7. How have you handled the business side of being an artist?

With great difficulty. Promoting myself is one of the hardest things and has probably held me back… the moment I let someone else take over things just charge forward. In the last few years I´ve submitted my work for various prestigious group shows and out of that has come a Television Show to be aired this year, and from that a gallery. Also getting my website up has been extremely important, a lot of work has been done on it to make it successful and a lot more changes are due this year. But I find the business side very hard and detracting from the creative side.

8. Where do you see yourself in 10 years?

Ideally with 3 major galleries around the world representing me. Allowing me to work towards 2 solo shows a year and the odd commission. Wouldn’t that be nice?
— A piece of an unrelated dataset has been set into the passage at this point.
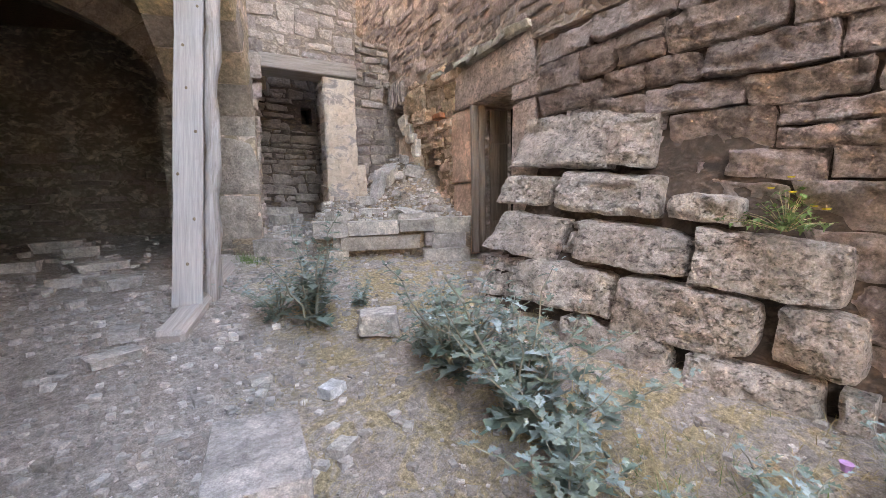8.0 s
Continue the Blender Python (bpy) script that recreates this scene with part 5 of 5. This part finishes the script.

All though I have a dream of traveling around the world just capturing faces and then filling a giant gallery with all these different faces.

9. Could you talk about your latest series of paintings and what you are trying to achieve with them?

I have an exhibition in June that coincides with a television program for the BBC in which I took part and was profiled. So this is an important time for me and my painting. I don’t really want to talk about my current paintings as I´m really trying not to think about them to much, but I have noticed they are getting richer and with a lot more depth.

10. What advice would you give to an artist just starting out?

Be passionate. Its not an easy life, but its a real life. Most importantly believe in yourself. It is filled with joy and pain and can take you places and allow you to do things with a freedom most people don’t have the luxury of. Unless you become successful immediately you will live by your wits and initiative.